[Task to complete] Nothing in the data should change when you return it, but leave the pictures out.

[Data provided]
-- START --

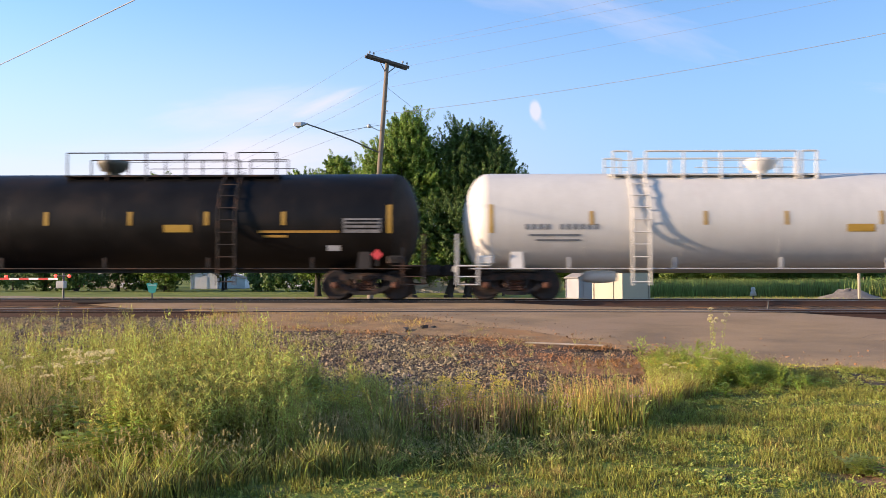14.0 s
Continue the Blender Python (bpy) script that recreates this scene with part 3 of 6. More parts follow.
def build_shoulder():
    """Slumped brown dirt between the asphalt and the stones."""
    v, f = [], []
    line = [p for p in ROAD_A if 15.9 < p.y < 23.5]
    cross = 14
    for i, p in enumerate(line):
        a, b = line[max(i - 1, 0)], line[min(i + 1, len(line) - 1)]
        out = Vector(((a - b).y, -(a - b).x)).normalized()
        if out.y > 0:
            out = -out
        wide = float(np.interp(p.x, (-10, -8, -6.5, -3, -2, -1, 1), (0.5, 1.6, 3.1, 3.0, 2.0, 1.2, 1.1)))
        wide *= 1 + 0.22 * wobble(i * 0.23, 2, 1.0) + 0.12 * wobble(i * 0.9, 4, 1.0)
        wide *= min(1.0, i / 6, (len(line) - 1 - i) / 6 + 0.05)
        for k in range(cross + 1):
            t = k / cross
            q = p - out * 0.25 + out * (wide + 0.25) * t
            z0, z1 = road_z(p.x, p.y) + 0.002, ground_z(q.x, q.y) - 0.02
            z = z0 + (z1 - z0) * (t * t * (3 - 2 * t)) + (0.05 * wobble(q.x, q.y, 1.6, 1.0) + 0.025 * wobble(q.x, q.y, 4.5, 2.0)) * math.sin(t * 3.14)
            v.append((q.x, q.y, max(z, ground_z(q.x, q.y) + 0.006 if 0 < k < cross else z)))
    n = cross + 1
    for i in range(len(line) - 1):
        for k in range(cross):
            f.append((i * n + k, i * n + k + 1, (i + 1) * n + k + 1, (i + 1) * n + k))
    s = Shape()
    s.v, s.f, s.smooth = v, f, [True] * len(f)
    solo("dirt_shoulder", s, DIRT, "slumped rust-brown dirt along the road's edge", "ground", kind="structure")


build_ground()
build_road()
build_wear()
build_shoulder()
build_tracks()
build_ballast()
stick = solo("board", Shape().box(-0.62, 0.80, -0.035, 0.035, 0, 0.03, 0.008), BOARD, "bleached narrow board lying on the gravel", "board",
             where=pose(0.80, 16.25, -0.53, 0, 1.5, -6))

# ---- running gear ----
WHEEL_R = 0.45
SHARED = {}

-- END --

[Written solution]
14.0 s
Continue the Blender Python (bpy) script that recreates this scene with part 3 of 6. More parts follow.
def build_shoulder():
    """Slumped brown dirt between the asphalt and the stones."""
    v, f = [], []
    line = [p for p in ROAD_A if 15.9 < p.y < 23.5]
    cross = 14
    for i, p in enumerate(line):
        a, b = line[max(i - 1, 0)], line[min(i + 1, len(line) - 1)]
        out = Vector(((a - b).y, -(a - b).x)).normalized()
        if out.y > 0:
            out = -out
        wide = float(np.interp(p.x, (-10, -8, -6.5, -3, -2, -1, 1), (0.5, 1.6, 3.1, 3.0, 2.0, 1.2, 1.1)))
        wide *= 1 + 0.22 * wobble(i * 0.23, 2, 1.0) + 0.12 * wobble(i * 0.9, 4, 1.0)
        wide *= min(1.0, i / 6, (len(line) - 1 - i) / 6 + 0.05)
        for k in range(cross + 1):
            t = k / cross
            q = p - out * 0.25 + out * (wide + 0.25) * t
            z0, z1 = road_z(p.x, p.y) + 0.002, ground_z(q.x, q.y) - 0.02
            z = z0 + (z1 - z0) * (t * t * (3 - 2 * t)) + (0.05 * wobble(q.x, q.y, 1.6, 1.0) + 0.025 * wobble(q.x, q.y, 4.5, 2.0)) * math.sin(t * 3.14)
            v.append((q.x, q.y, max(z, ground_z(q.x, q.y) + 0.006 if 0 < k < cross else z)))
    n = cross + 1
    for i in range(len(line) - 1):
        for k in range(cross):
            f.append((i * n + k, i * n + k + 1, (i + 1) * n + k + 1, (i + 1) * n + k))
    s = Shape()
    s.v, s.f, s.smooth = v, f, [True] * len(f)
    solo("dirt_shoulder", s, DIRT, "slumped rust-brown dirt along the road's edge", "ground", kind="structure")


build_ground()
build_road()
build_wear()
build_shoulder()
build_tracks()
build_ballast()
stick = solo("board", Shape().box(-0.62, 0.80, -0.035, 0.035, 0, 0.03, 0.008), BOARD, "bleached narrow board lying on the gravel", "board",
             where=pose(0.80, 16.25, -0.53, 0, 1.5, -6))

# ---- running gear ----
WHEEL_R = 0.45
SHARED = {}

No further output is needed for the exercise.